We use OpenAI's GPT-4o-mini LLM, which is trained with "Next Token Prediction", for this task. This model is effective for topic generation based on context. Since generating a topic is a relatively simple task, we opted for a smaller, more cost-effective model.
The function responsible for assigning these topics to documents is assign_topics_to_documents
, which can be found in document_processor.py
. This function uses the generated topics to label each document based on the specified strategy, such as using the text from the first page or a random sample of pages.
If I had unlimited time and resources, future improvements could include:
- Improving Embeddings: Exploring multimodal embedding models to capture more information from the PDF pages.

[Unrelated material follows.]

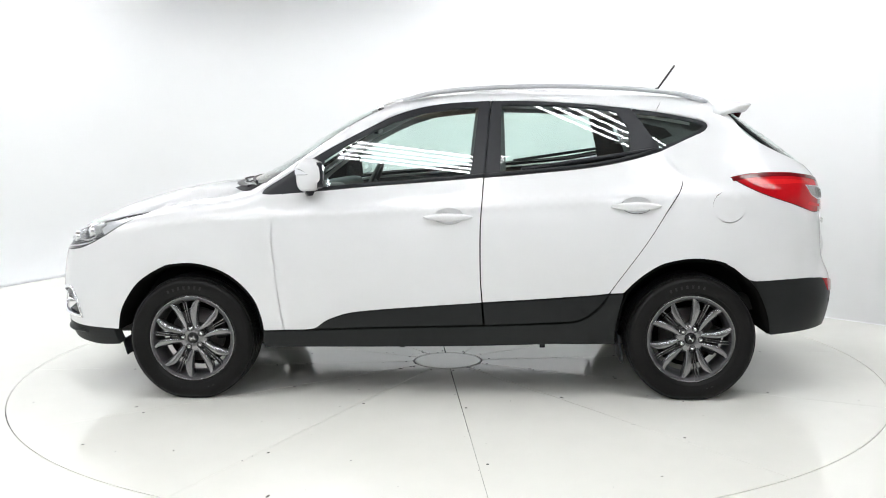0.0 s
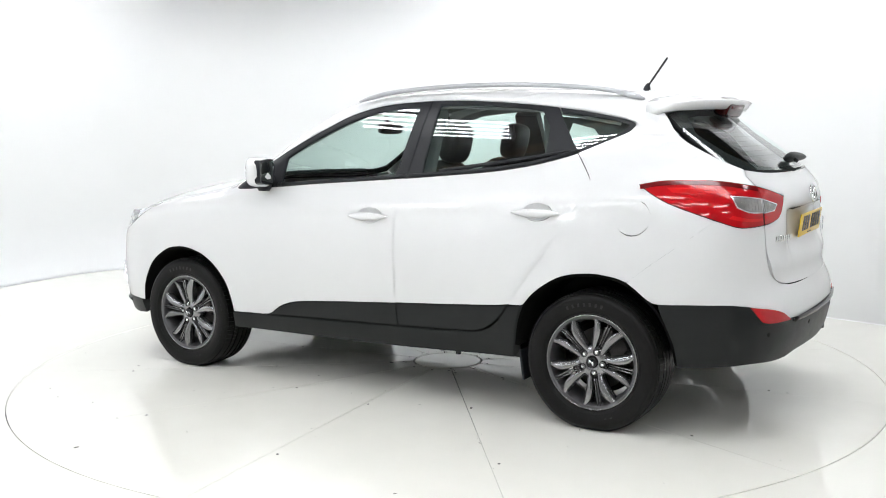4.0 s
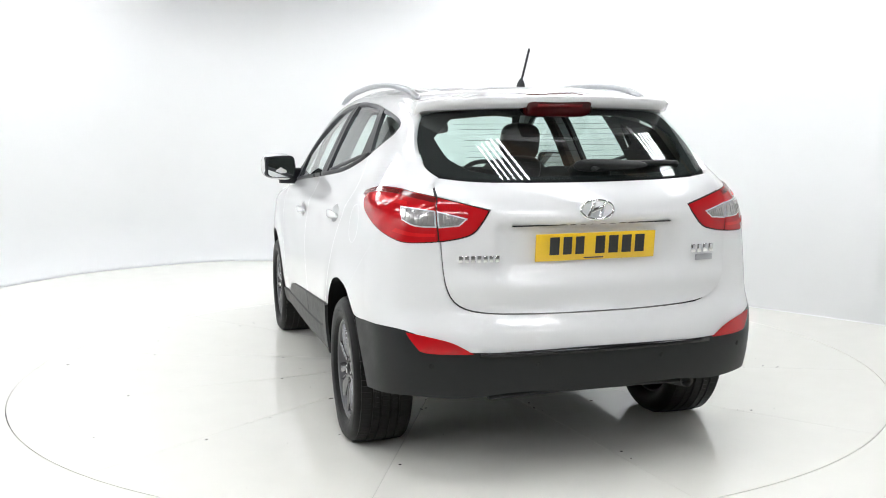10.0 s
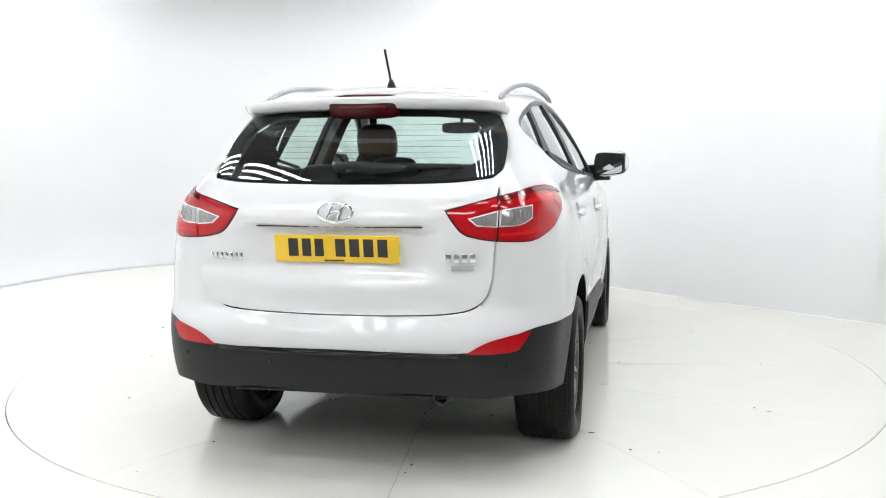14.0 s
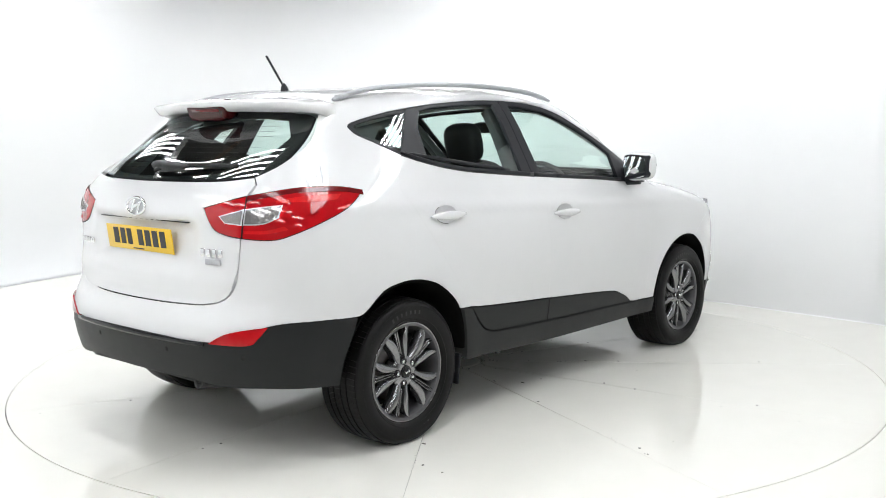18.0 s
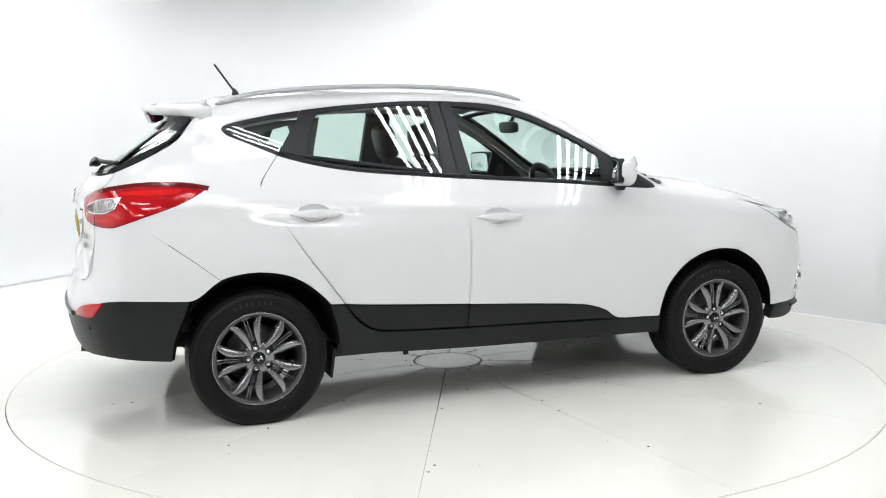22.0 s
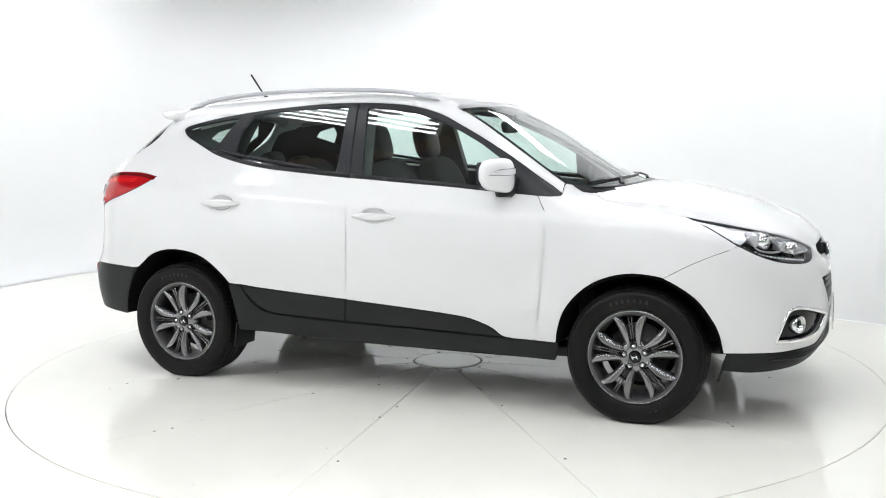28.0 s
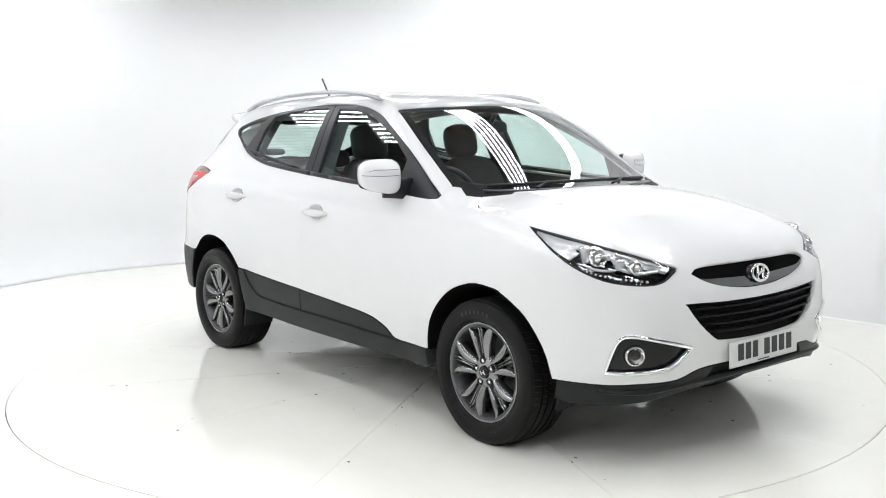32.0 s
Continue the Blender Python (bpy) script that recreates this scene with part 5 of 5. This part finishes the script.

- Explore Unstructured for PDF Document Understanding: Utilize tools like Unstructured to better understand and partition PDF documents, enhancing the quality of document splitting.
- Research Instruct Embeddings: Investigate the use of instruct embeddings where the model can be instructed to “embed these legal documents for retrieval,” improving the relevance and accuracy of the embeddings.
- Research Document Splitting Algorithms: Explore more sophisticated document boundary detection algorithms and compare with clustering. In this project, I did explore a boundary detection algorithm based on embeddings, which can be found in the
perform_boundary_detection_clustering
function, however the results were inferior to hierarchical clustering. - Research LLM Reasoning Capability for Document Splitting: Investigate the potential of leveraging large language models (LLMs) like GPT-4 for enhancing document splitting accuracy. This could involve using LLMs to understand the context and semantics of the document content, thereby making more informed decisions about where to split documents. Additionally, explore the integration of LLMs with existing clustering algorithms to improve the coherence and relevance of the split sections. This research could also include fine-tuning LLMs on domain-specific data to better capture the nuances and specific requirements of different document types.
- Customer UI/UX: Explore dendograph in the UI or some way for the user to visualise and understand the splitting process that's taking place. This would allow the user to use their domain knowledge to improve the split of the documents.
- Enable Multi user App: Authentication + Authorization + Session management in the app so that multiple users can use it
- Data Persistence: Store intermediate and output documents externally such as Amazon S3. This decreases memory requirements of workers and allows the web nodes and worker nodes to scale independently as they don't share any memory or files in the ephemeral file system of the server.
- Horizontal Scaling for Worker Nodes: Add a load balancer and auto-scaling to increase the number of worker nodes based on the number of tasks in the message queue. This will enable the app to handle high workloads by dynamically adjusting the processing capacity, ensuring timely task completion and efficient resource utilization.
- Horizontal Scaling for Web Nodes: Implement auto-scaling for web nodes to handle varying user traffic. By scaling the web nodes horizontally, the application can maintain high availability and responsiveness during peak usage times, providing a better user experience and reducing latency.
- Cacheing: Adding a cacheing layer for a user so that the same input PDF doesn't have to be reprocessed
- Vector Database: Storing embeddings in a vector database, managing a separate collection/index per user
- Integration with Cloud Services: Integrate with cloud services like AWS Lambda for serverless processing, and use managed services for databases, storage, and machine learning models.
- Continuous Integration/Continuous Deployment (CI/CD): Set up CI/CD pipelines to automate testing, building, and deployment of the application.
- Software Quality Improvements: Apply Domain-Driven Design (DDD) and Dependency Inversion to separate the repository, domain, and service layers. This will facilitate easy swapping of cloud providers for storage, embeddings, etc.